25 February 2014

Finish #5: Modern Mondays, Blocks 7-12

Here are my February Modern Mondays Quiltalong blocks!

7.  Skull:  This is a pretty simple machine applique block.  Because some of the curves--particularly on the inside--were so small, I did it as raw edge applique.  I've done raw-edge applique two ways:  with fusible webbing and with freezer paper.  Since this was just one big shape, I used freezer paper that I traced the template onto and then ironed onto the red fabric to create the little skull, and then peeled the paper off and stitched down with a blanket stitch.  I left his little tooth spacing for extra creepiness, but I think I'm gonna want to put some Fray-Check on them. 

8.  Pinwheels:  The directions made two blocks.  Don't look too closely at those points.  I SAID DON'T LOOK TOO CLOSE AT THOSE POINTS.  These still might be my favorites this time, wack points and all (how DO you get those to match up, anyway?)

9.  String block--the hardest part here was trying to get this to come out semi-wonky!  It's really easy to end up with a bunch of straight-sewn seams when you don't want them.

10. Snowball variation:  Meh.  This felt like a lot of work for not much payoff.  Maybe it would look different with a quilt full of them, but I'm not so sure. 

11. Bowtie:  This was fun to put together and I love the colors--but again, I'd like it to have come out less uniform.  Not sure what I did wrong here!

12. Winged Square:  This was a MARATHON of piecing.  I made tiny sort-of-half-square-triangles for EVERY ONE OF THOSE LITTLE WINGS.  A quilt of these would be SO COOL--but I'd kill myself in the process.  I'm pretty sure this block took all of an evening by itself!

15 February 2014

Finish #4: Cake Patterns Pavlova top

My fourth finished project this year was this little wrap top from Cake Patterns' Pavlova Separates.
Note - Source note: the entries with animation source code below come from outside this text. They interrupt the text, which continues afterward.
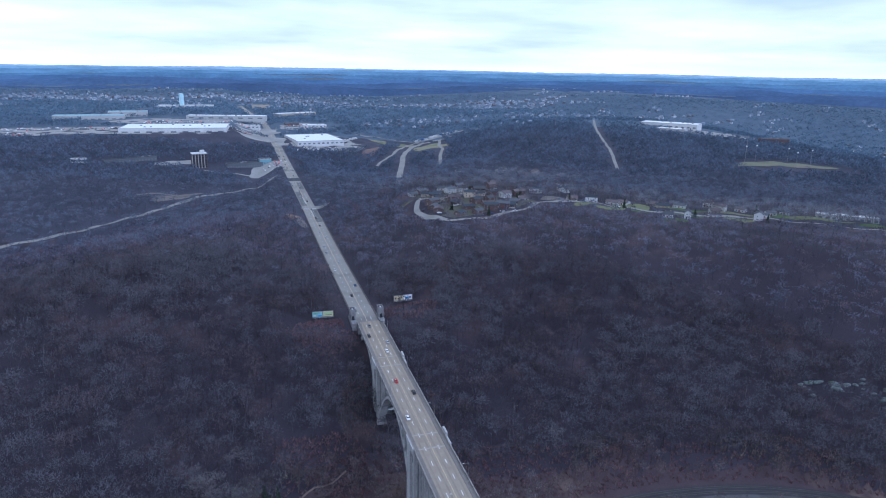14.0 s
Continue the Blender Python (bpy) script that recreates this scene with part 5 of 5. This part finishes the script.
def cars_in_lots():
    """Parked cars of the far car parks, joined: nobody could count them."""
    rng = np.random.default_rng(3)
    v, f, k = [], [], []
    for cx, cy, w, d, n in ((-300, 1190, 500, 60, 170), (-170, 1320, 260, 90, 130), (-600, 1085, 260, 80, 90), (60, 1440, 80, 130, 50), (-38, 868, 34, 44, 18), (110, 1140, 40, 60, 14)):
        for _ in range(n):
            x, y = cx + rng.uniform(-w / 2, w / 2), cy + round(rng.uniform(-d / 2, d / 2) / 9) * 9
            z, b = float(ground(x, y)) + 0.6, len(v)
            v += [(x + sx * 0.95, y + sy * 2.3, z + h) for h in (0, 0.9) for sx, sy in ((-1, -1), (1, -1), (1, 1), (-1, 1))]
            v += [(x + sx * 0.7, y + sy * 1.2, z + 1.5) for sx, sy in ((-1, -1), (1, -1), (1, 1), (-1, 1))]
            f += [(b + i, b + (i + 1) % 4, b + 4 + (i + 1) % 4, b + 4 + i) for i in range(4)] + [(b + 4 + i, b + 4 + (i + 1) % 4, b + 8 + (i + 1) % 4, b + 8 + i) for i in range(4)] + [(b + 8, b + 9, b + 10, b + 11)]
            k += [int(rng.integers(0, 4))] * 9
    mats = [CARS[t].children[0].data.materials[0] for t in ("white", "black", "silver", "red")]
    tagged(new("parked_cars", raw_mesh("parked_cars", v, f, mats, k)), "rows of cars parked on far shop car parks", "cars", kind="stuff")


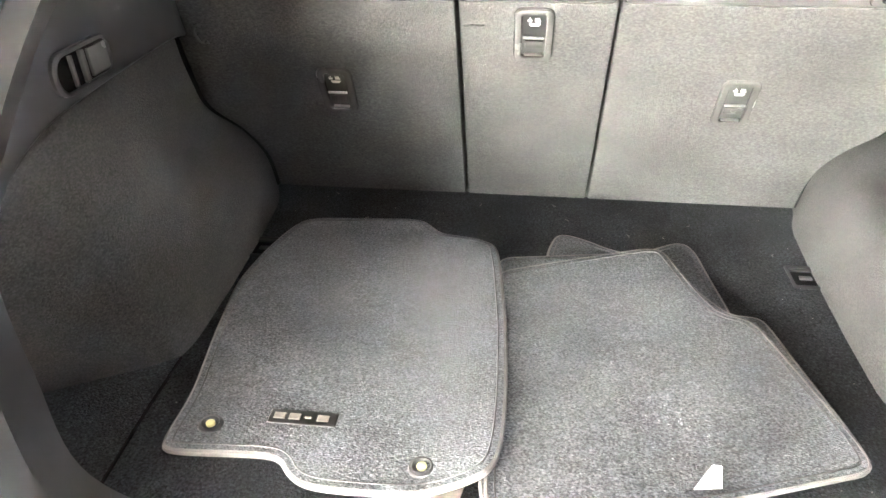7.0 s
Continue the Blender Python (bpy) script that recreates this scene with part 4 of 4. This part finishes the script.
# open tailgate
gate_m = Matrix.Translation((0, 0.70, 1.735)) @ Matrix.Rotation(radians(-27), 4, "X")
bm = bmesh.new()
rows = []
for d, w, h in ((0.0, 0.60, 0.0), (0.06, 0.66, 0.035), (0.25, 0.70, 0.06), (0.55, 0.74, 0.09), (0.75, 0.78, 0.15), (0.95, 0.80, 0.17), (1.02, 0.78, 0.13)):
    rows.append([Vector((w * t, -d, h - 0.05 * abs(t) ** 4)) for t in [k / 8 - 1 for k in range(17)]])
vs = grid(bm, rows)
dele = [f for f in bm.faces if -0.55 < f.calc_center_median().y < -0.06 and abs(f.calc_center_median().x) < 0.50]
bmesh.ops.delete(bm, geom=dele, context="FACES")
gate = part("tailgate", solid(bm, 0.035), "paint", car, "raised white tailgate", m=gate_m)
bm = bmesh.new()
grid(bm, [[Vector((w * 0.76 * t, -d, h - 0.012)) for t in [k / 8 - 1 for k in range(17)]] for d, w, h in ((0.07, 0.68, 0.035), (0.25, 0.70, 0.06), (0.54, 0.73, 0.09))])
part("rear_glass", solid(bm, 0.005), "tinted_glass", gate)
bm = bmesh.new()
grid(bm, [[Vector((w * 0.88 * t, -d, h - 0.05)) for t in [k / 8 - 1 for k in range(17)]] for d, w, h in ((0.56, 0.74, 0.09), (0.75, 0.78, 0.12), (0.96, 0.78, 0.12))])
part("gate_trim", solid(bm, 0.01), "trim", gate, "dark grey tailgate lining")
part("gate_latch", B((0, -0.99, 0.06), (0.09, 0.05, 0.03), 0.006), "rubber", gate)

# wheels
for sx in (1, -1):
    for wy in (0.72, 3.42):
        wh = part("wheel", lathe(bmesh.new(), [(0.0, 0.03), (0.06, 0.035), (0.07, 0.05), (0.2, 0.07), (0.235, 0.10)], Matrix.Rotation(math.pi / 2 * sx, 4, "Y"), 32), "steel", car, "alloy wheel", m=Matrix.Translation((sx * 0.80, wy, 0.355)))
        part("tyre", lathe(bmesh.new(), [(0.225, -0.10), (0.32, -0.112), (0.35, -0.09), (0.355, 0.0), (0.35, 0.09), (0.32, 0.112), (0.24, 0.112), (0.225, 0.09)], Matrix.Rotation(math.pi / 2 * sx, 4, "Y"), 40), "tyre", wh)
    part("head_lamp", B((sx * 0.62, 4.16, 0.80), (0.34, 0.16, 0.10), 0.03), "clear_lens", car)
part("grille", B((0, 4.27, 0.62), (0.8, 0.08, 0.24), 0.03), "gloss_black", car)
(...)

This was a project I'd wanted to do for a long while, but didn't because I wanted to wait until I had a functioning stretch stitch. 

The Pavlova separates consist of this top and a skirt.  For some reason, the skirt pattern is very hard to find online now, but the top is, as of this writing, still sold via Cake's Etsy site.  I'm really drawn to the Cake patterns, not only because of my fondness for making things with sugar, but because the patterns are for knit clothing that actually assumes you have some sort of shape (but don't necessarily want a bandage dress).  They aren't shapeless sacks (which, mind you, have their place...but I don't think that place is on me, for the most part) or super tight "body con" (or whatever the kids are calling it these days) things.  They are clothes you can wear, seriously!  I also like that the sizing for the patterns is generally as thoughtful and thorough as patterns for woven clothing;  so many knit patterns and tutorials are all like "o, it's knit fabric, it don't matter, it'll stretch!!!!"  (yes, but that doesn't mean it will look good!) or my favorite: "pick something that already fits you perfectly and use that to make yourself a pattern!!!!!"  Um, well, if I already had perfectly fitting clothes I wouldn't spend lots of energy and money making them...but I digress.
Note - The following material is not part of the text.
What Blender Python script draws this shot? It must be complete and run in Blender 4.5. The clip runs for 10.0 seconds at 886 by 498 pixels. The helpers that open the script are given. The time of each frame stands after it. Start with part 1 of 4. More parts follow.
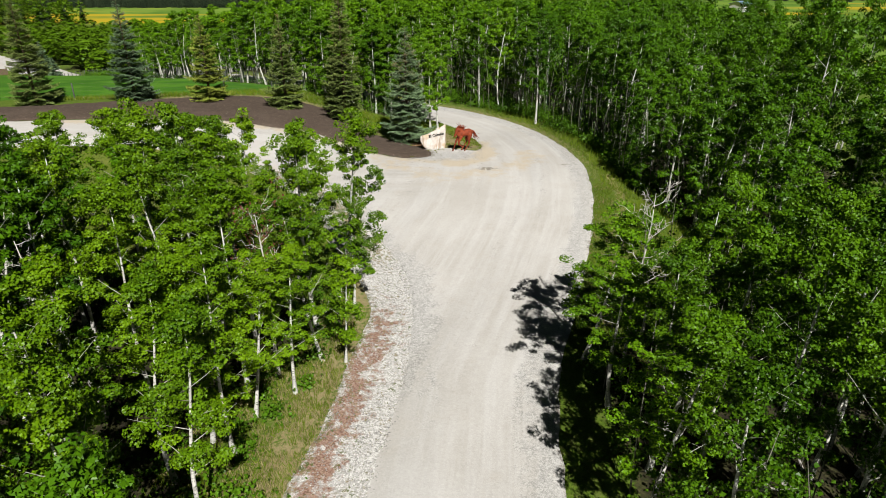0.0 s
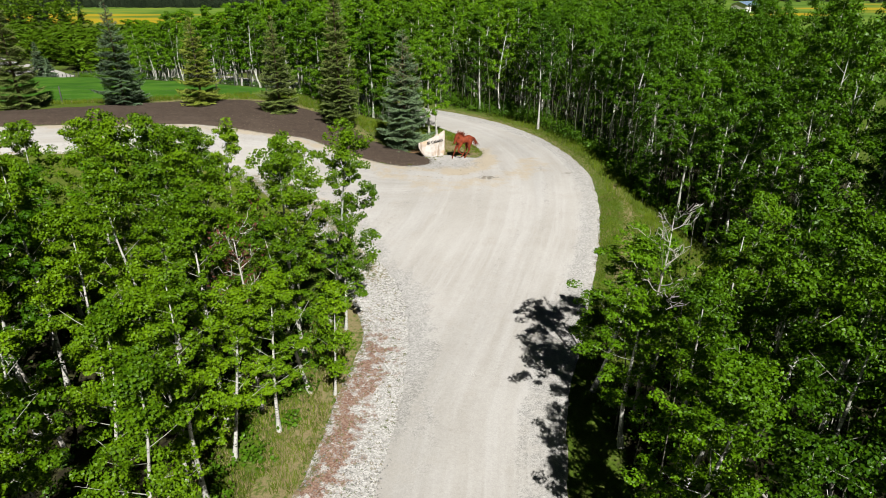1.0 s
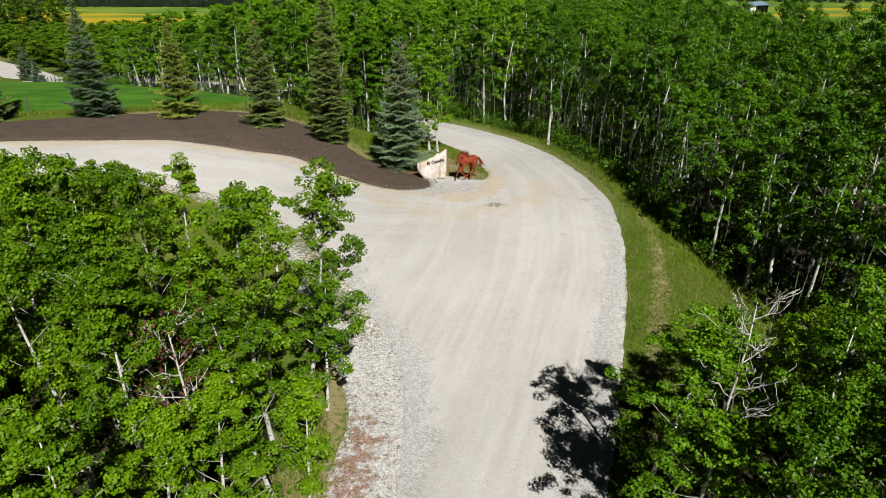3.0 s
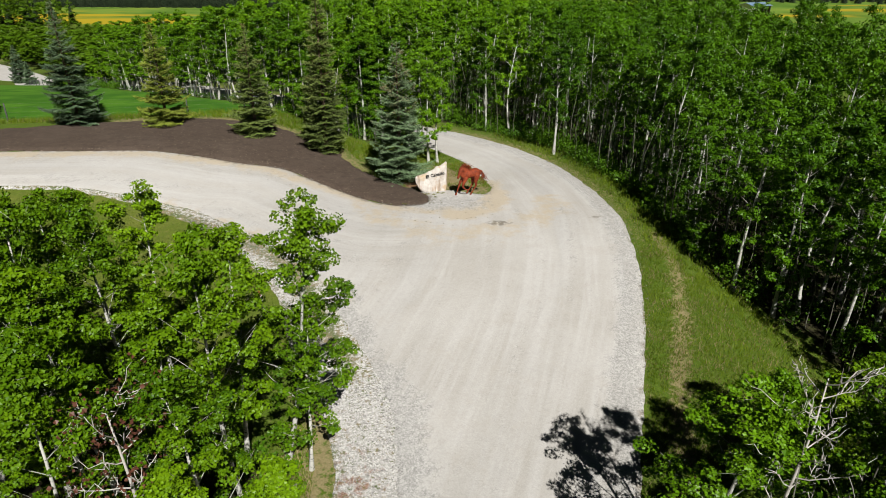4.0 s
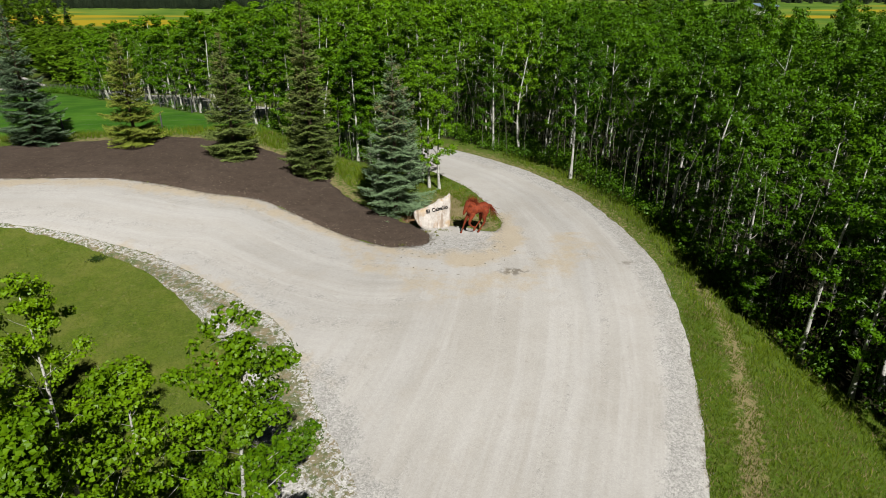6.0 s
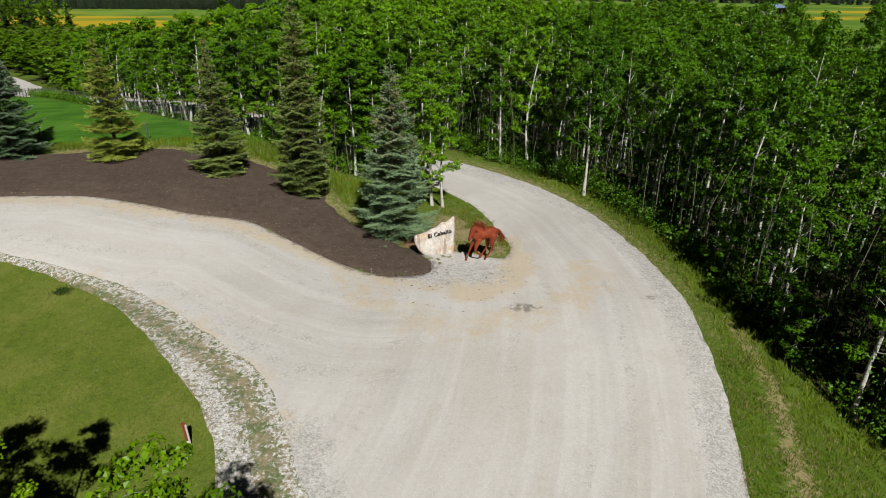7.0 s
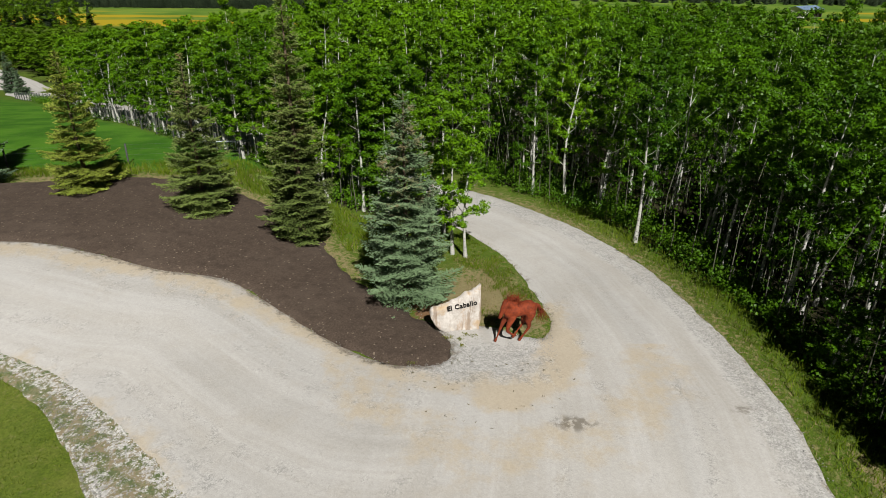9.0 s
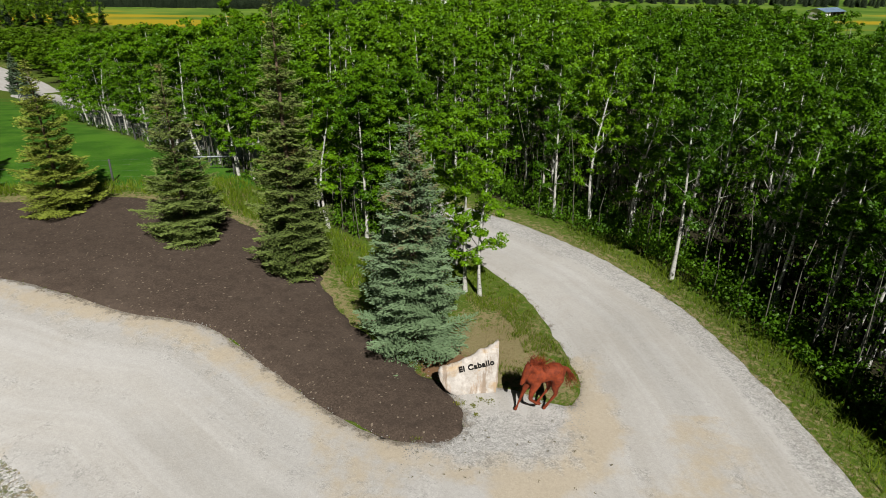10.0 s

Anyway, I bought the Tiramisu pattern a long while back, intending to participate in its sewalong (Cake hosts rather elaborate sewalongs for all its patterns, also fun) but got sidetracked.  So I thought I'd try the Pavlova top as a nice little winter-appropriate thing to sew up.

First the pattern itself.  It really only consists of a few pieces:  the body of the top, the sash, and I think some sleeve facings.  However, since it's all one piece, it took a while for me to figure out what size to sew (high bust?  full bust?  waist?  hip?)  as I am different sizes everywhere.  I ended up just going with a 40.

The sash is sized differently--you cut based on your waist measurement, so if you're small-busted but large-waisted, or vice versa, you can make sure you have enough coverage in both areas.

And though the body of the top is only one piece, there was still a good bit of fiddliness:  reinforcing with interfacing here, gathering there, hemming here, here, and here, so I can't say it was very quick to toss together, and the direction weren't always super clear to me in helping me plan for the next thing (for instance, my staystitching on the collar is still visible, and I have no idea what I could have done wrong there.)

The top is also pretty short.  Most reviews I read beforehand said that, so it wasn't a huge surprise (though being high-waisted I thought I might get a bit more length!) but I only feel comfortable wearing this with a higher-waisted skirt with a tank top tucked underneath.  The little "muffin cover" flap on the back is completely negated by my swayback, so it just gets buried under the ties on my actual person.

All in all, I think it's a pretty cute top, and I'll probably try it a few more times.  Next time, though, I'd use a stretchier fabric and definitely one that is reversable--I didn't think about the fact that the ties show both sides and my fabric (a Patty Young interlock--I think this is one of the Mod Blooms variants) only has one side.